# [Work to do]
Word for word, give the material below again, minus any images.

# [Recorded information]
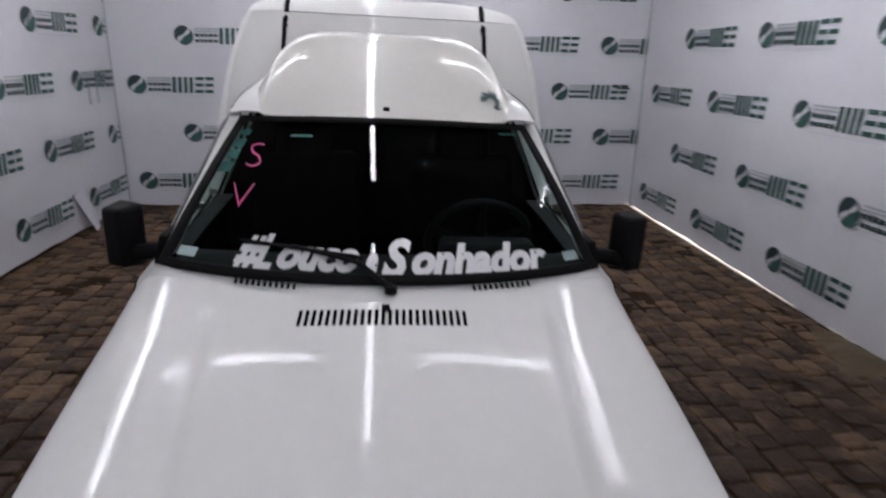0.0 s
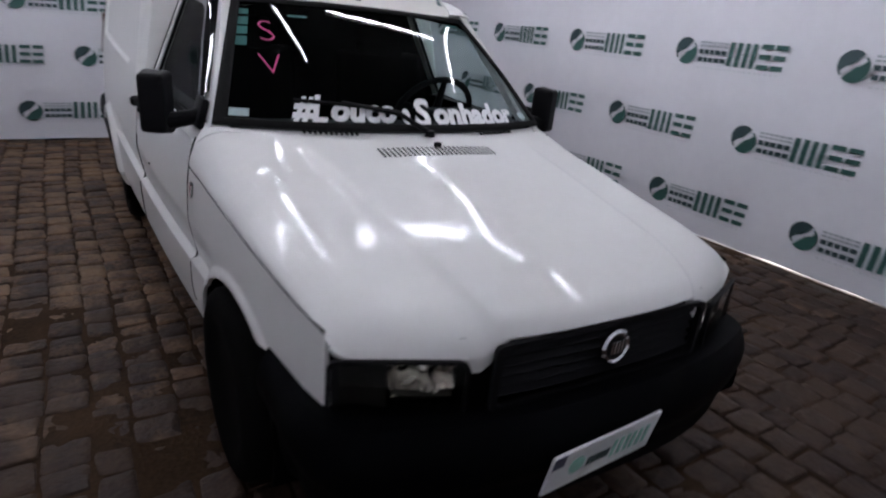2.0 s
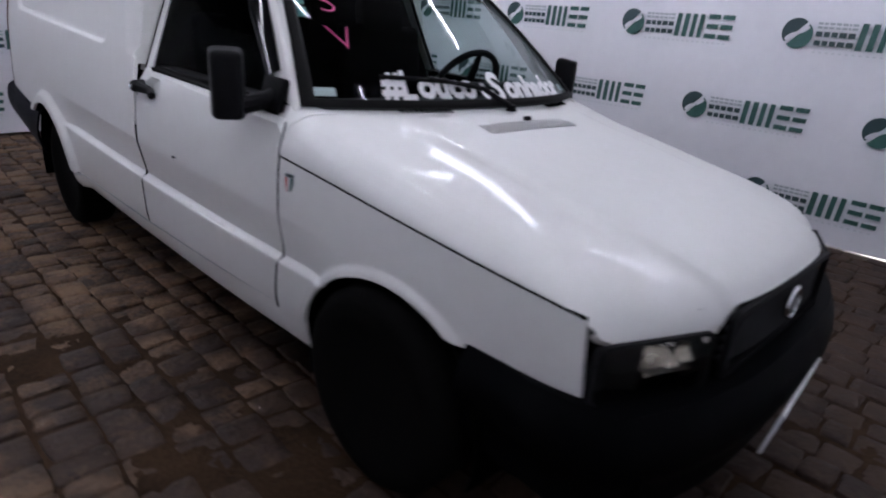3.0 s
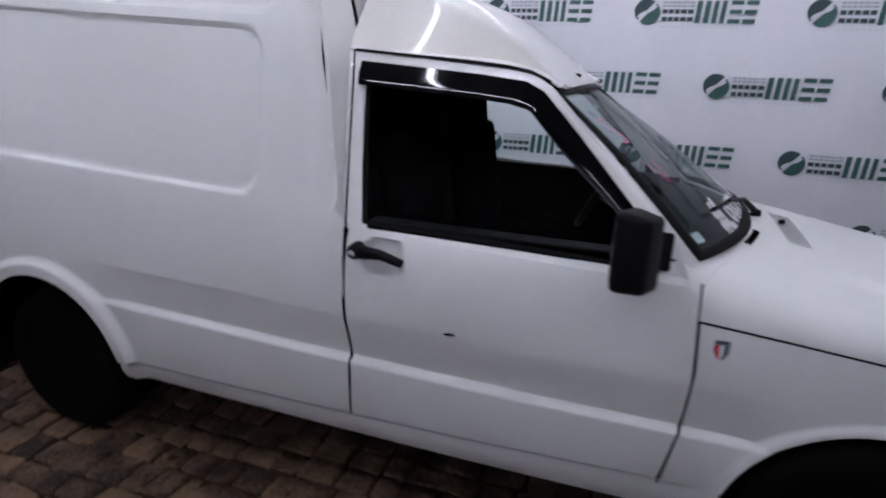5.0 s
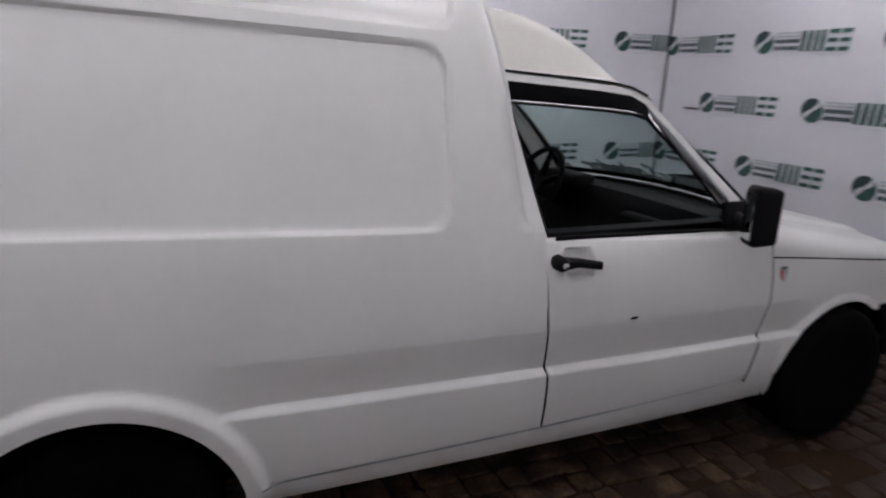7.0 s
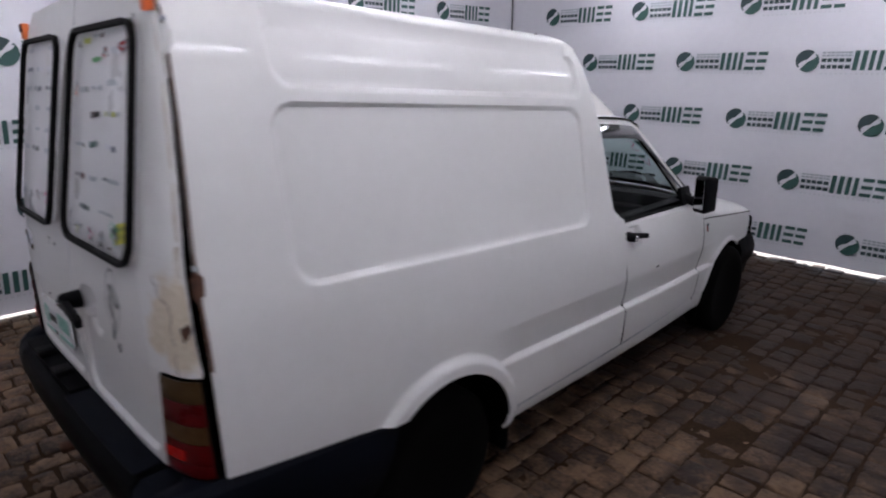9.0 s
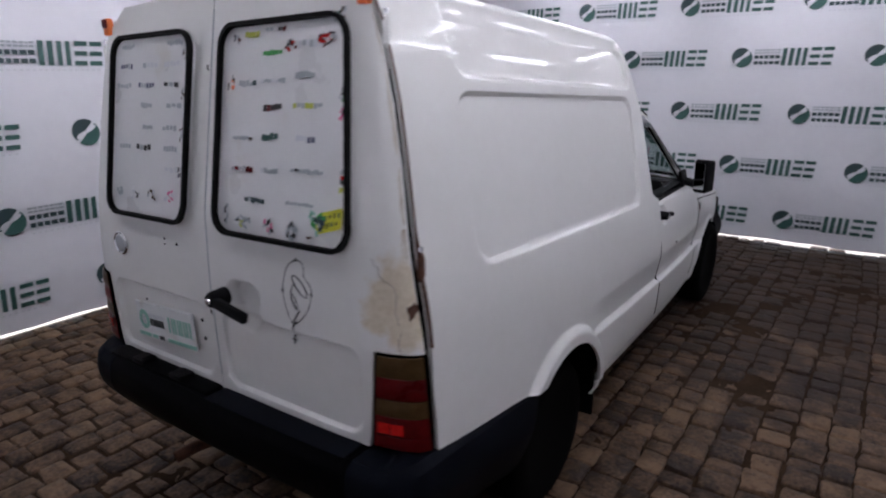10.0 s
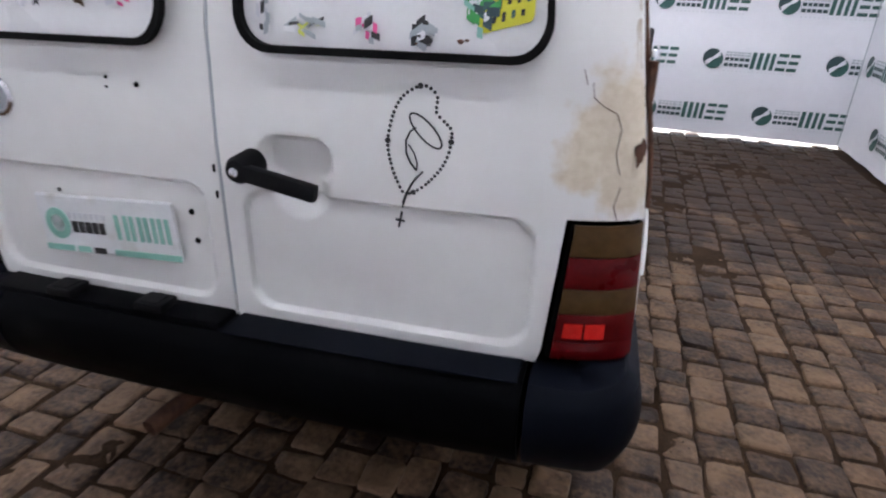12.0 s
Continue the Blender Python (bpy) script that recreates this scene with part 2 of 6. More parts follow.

# [Solution]
0.0 s
2.0 s
3.0 s
5.0 s
7.0 s
9.0 s
10.0 s
12.0 s
Continue the Blender Python (bpy) script that recreates this scene with part 2 of 6. More parts follow.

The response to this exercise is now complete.